>>

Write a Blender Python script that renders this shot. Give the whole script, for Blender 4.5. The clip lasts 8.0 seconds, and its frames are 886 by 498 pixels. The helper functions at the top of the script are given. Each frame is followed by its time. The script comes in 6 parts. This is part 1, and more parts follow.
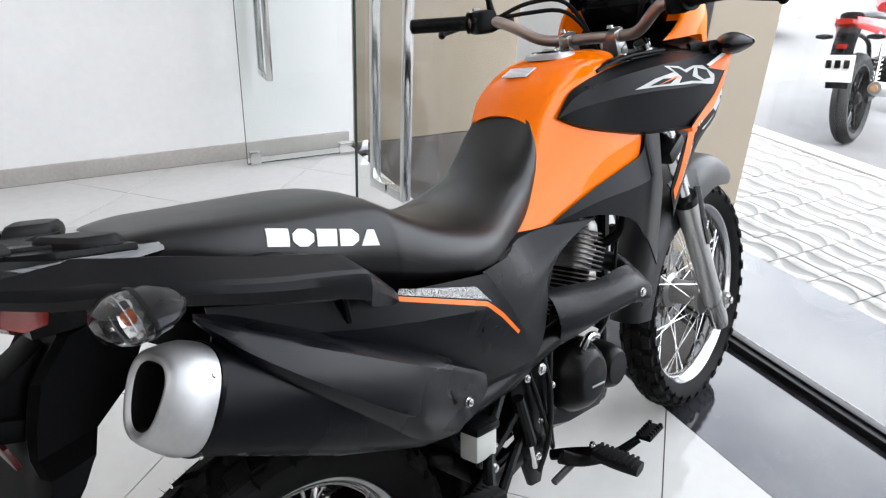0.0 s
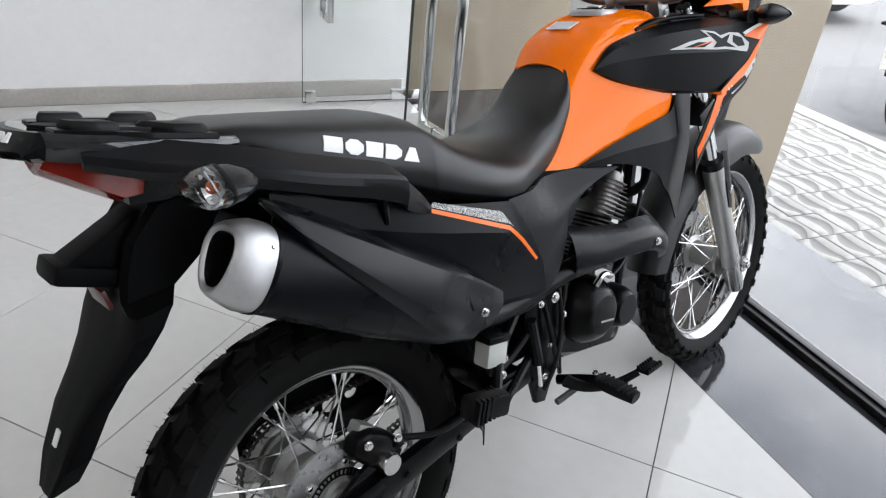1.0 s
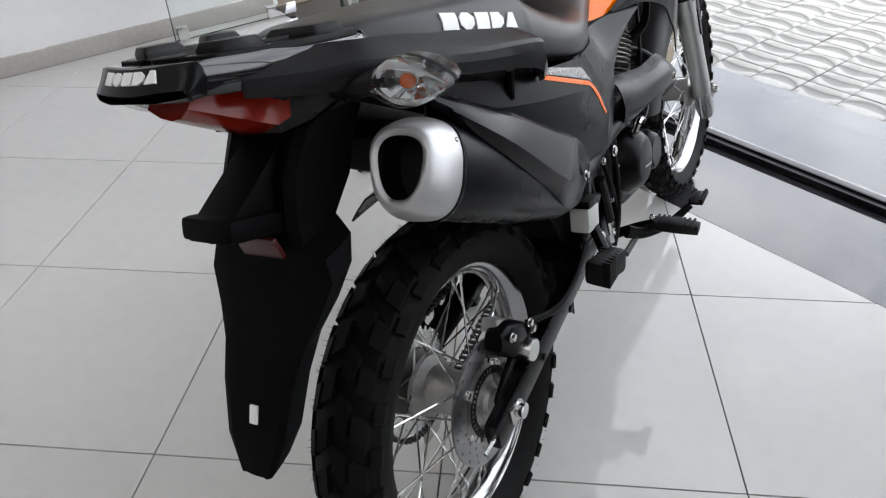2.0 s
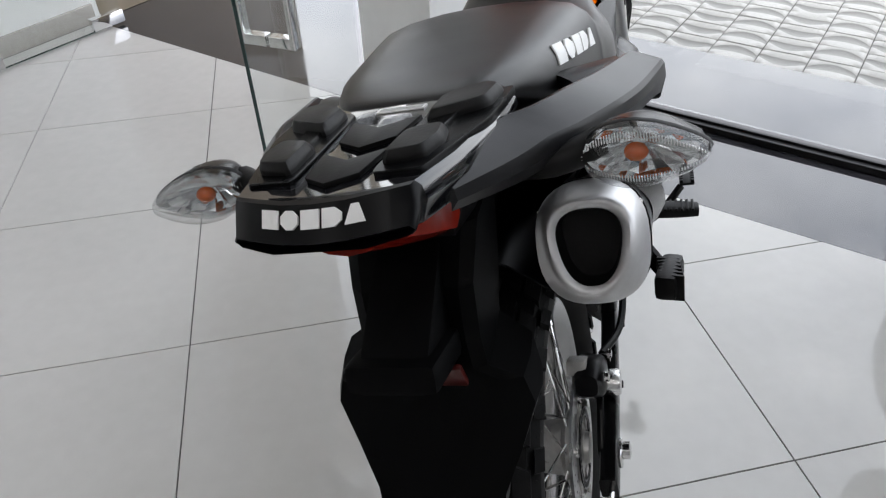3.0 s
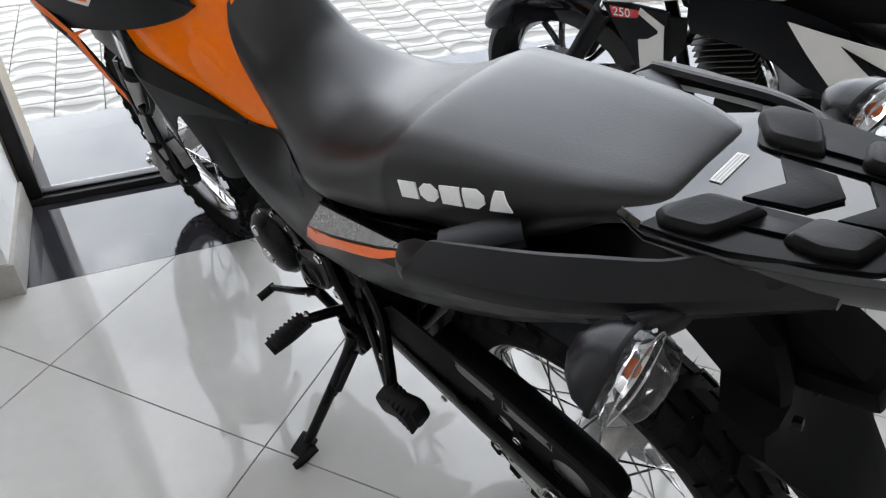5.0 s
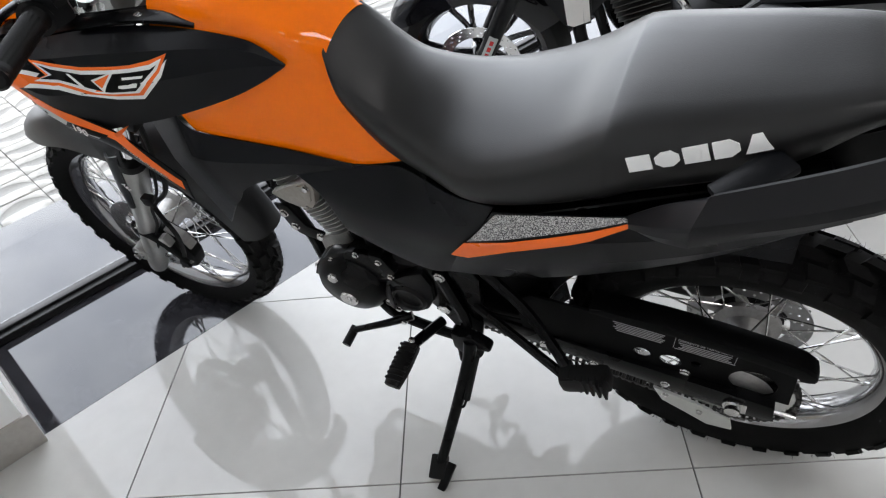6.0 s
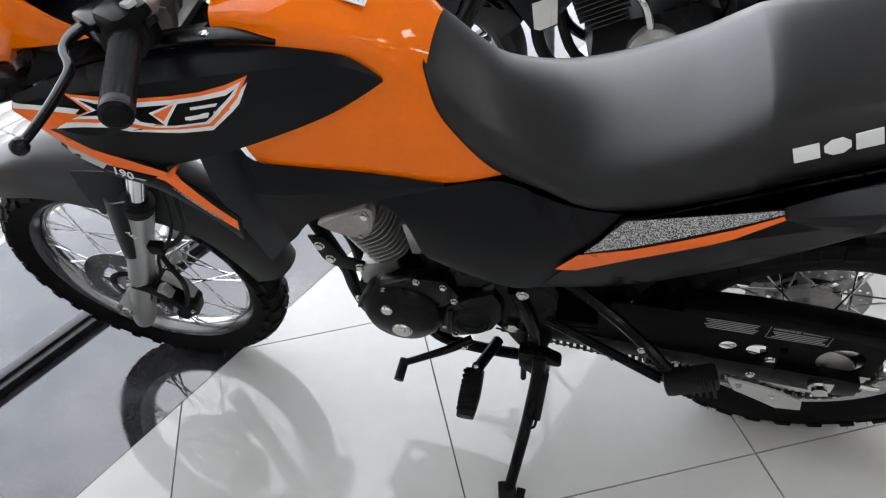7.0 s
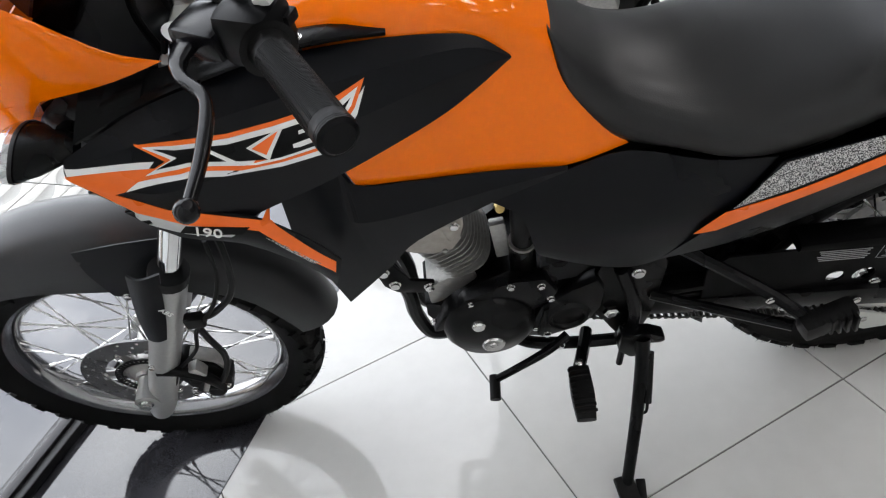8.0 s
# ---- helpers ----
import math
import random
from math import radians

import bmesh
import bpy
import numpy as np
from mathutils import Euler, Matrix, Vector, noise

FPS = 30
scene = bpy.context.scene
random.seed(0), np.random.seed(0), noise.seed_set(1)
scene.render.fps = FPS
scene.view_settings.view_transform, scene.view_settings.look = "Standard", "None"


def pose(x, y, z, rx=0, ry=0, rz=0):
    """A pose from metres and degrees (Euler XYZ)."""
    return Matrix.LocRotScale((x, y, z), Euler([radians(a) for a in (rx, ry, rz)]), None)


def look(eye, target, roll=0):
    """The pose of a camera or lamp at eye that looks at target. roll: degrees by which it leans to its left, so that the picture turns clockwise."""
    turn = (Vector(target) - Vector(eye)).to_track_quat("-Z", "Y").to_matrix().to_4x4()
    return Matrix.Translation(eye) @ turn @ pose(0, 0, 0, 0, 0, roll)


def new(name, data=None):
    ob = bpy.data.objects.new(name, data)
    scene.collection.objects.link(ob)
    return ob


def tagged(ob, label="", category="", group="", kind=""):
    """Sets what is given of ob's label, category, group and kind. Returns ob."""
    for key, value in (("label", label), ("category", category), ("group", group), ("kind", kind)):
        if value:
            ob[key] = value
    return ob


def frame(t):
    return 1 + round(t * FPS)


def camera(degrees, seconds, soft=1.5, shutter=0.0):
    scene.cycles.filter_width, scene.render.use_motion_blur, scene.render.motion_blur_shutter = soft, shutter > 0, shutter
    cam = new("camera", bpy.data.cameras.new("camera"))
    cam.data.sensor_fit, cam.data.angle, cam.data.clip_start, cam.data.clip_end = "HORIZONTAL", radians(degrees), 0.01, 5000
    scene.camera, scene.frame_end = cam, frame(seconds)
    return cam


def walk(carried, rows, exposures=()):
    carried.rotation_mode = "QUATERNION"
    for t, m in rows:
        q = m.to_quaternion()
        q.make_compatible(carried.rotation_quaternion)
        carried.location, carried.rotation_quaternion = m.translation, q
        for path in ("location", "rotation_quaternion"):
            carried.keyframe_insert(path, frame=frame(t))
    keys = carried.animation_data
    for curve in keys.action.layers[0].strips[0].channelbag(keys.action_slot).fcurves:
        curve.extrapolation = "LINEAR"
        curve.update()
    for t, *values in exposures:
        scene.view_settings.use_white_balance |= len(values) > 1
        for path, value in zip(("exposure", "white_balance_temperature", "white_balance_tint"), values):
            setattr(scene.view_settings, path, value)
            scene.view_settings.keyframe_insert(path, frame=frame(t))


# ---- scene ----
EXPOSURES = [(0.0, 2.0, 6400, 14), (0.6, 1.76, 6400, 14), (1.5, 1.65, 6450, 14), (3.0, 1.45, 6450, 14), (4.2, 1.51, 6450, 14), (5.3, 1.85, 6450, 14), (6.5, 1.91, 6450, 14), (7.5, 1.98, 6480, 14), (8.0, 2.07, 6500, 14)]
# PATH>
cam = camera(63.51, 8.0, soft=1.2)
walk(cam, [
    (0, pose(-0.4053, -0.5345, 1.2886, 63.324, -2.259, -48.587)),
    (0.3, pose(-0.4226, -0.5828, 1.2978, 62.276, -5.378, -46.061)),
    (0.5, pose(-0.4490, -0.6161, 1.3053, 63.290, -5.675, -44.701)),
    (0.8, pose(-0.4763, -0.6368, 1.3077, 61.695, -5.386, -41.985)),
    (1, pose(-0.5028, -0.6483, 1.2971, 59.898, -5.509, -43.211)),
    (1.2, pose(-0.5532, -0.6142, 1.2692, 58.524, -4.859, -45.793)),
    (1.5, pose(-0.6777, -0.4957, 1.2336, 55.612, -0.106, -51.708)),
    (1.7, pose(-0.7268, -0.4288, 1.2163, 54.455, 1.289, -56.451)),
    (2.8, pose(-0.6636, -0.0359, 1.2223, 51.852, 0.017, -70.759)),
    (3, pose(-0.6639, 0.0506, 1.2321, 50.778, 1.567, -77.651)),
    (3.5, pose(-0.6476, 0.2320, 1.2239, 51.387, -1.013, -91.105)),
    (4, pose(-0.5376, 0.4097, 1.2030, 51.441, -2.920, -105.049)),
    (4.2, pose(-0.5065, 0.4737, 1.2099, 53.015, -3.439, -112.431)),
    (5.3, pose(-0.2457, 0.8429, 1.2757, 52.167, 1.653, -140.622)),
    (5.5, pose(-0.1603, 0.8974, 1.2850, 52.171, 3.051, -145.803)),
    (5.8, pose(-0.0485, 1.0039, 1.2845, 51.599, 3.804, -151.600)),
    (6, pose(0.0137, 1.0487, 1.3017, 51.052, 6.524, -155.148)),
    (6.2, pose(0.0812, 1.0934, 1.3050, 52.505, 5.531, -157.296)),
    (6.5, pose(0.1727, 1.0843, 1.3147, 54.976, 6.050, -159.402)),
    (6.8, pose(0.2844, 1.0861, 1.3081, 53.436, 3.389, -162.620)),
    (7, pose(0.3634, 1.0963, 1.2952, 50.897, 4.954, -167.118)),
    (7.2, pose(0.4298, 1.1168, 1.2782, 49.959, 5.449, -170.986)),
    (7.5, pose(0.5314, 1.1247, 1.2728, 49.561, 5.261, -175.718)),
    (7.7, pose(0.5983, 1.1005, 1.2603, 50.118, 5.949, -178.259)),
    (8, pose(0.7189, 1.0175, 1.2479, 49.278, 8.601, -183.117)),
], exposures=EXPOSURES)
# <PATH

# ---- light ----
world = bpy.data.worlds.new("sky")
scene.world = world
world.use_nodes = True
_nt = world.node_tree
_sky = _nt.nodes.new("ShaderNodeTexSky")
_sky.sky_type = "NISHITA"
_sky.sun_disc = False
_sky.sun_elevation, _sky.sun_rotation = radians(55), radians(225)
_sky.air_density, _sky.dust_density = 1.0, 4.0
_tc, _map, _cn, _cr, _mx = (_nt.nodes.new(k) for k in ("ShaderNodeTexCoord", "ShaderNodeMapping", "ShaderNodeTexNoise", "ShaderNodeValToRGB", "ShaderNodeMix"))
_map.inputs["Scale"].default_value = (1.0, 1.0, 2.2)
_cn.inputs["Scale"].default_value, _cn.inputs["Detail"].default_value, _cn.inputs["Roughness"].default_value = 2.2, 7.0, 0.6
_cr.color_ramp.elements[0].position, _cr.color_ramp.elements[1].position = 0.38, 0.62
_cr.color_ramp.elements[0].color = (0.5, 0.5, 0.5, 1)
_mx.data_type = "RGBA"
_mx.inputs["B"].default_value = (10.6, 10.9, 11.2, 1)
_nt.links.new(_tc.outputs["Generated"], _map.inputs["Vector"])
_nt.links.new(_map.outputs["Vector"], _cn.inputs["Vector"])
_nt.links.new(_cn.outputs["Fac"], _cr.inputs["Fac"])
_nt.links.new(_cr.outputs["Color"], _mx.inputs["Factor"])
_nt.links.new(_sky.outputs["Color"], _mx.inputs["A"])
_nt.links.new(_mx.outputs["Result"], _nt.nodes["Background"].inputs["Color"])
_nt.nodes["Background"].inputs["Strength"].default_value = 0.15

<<

### What this task involves
Extract exactly and only these lines: the line containing "# ---- helpers", the line containing "scene.render.fps = FPS", and every line between them.

### Exercise result
# ---- helpers ----
import math
import random
from math import radians

import bmesh
import bpy
import numpy as np
from mathutils import Euler, Matrix, Vector, noise

FPS = 30
scene = bpy.context.scene
random.seed(0), np.random.seed(0), noise.seed_set(1)
scene.render.fps = FPS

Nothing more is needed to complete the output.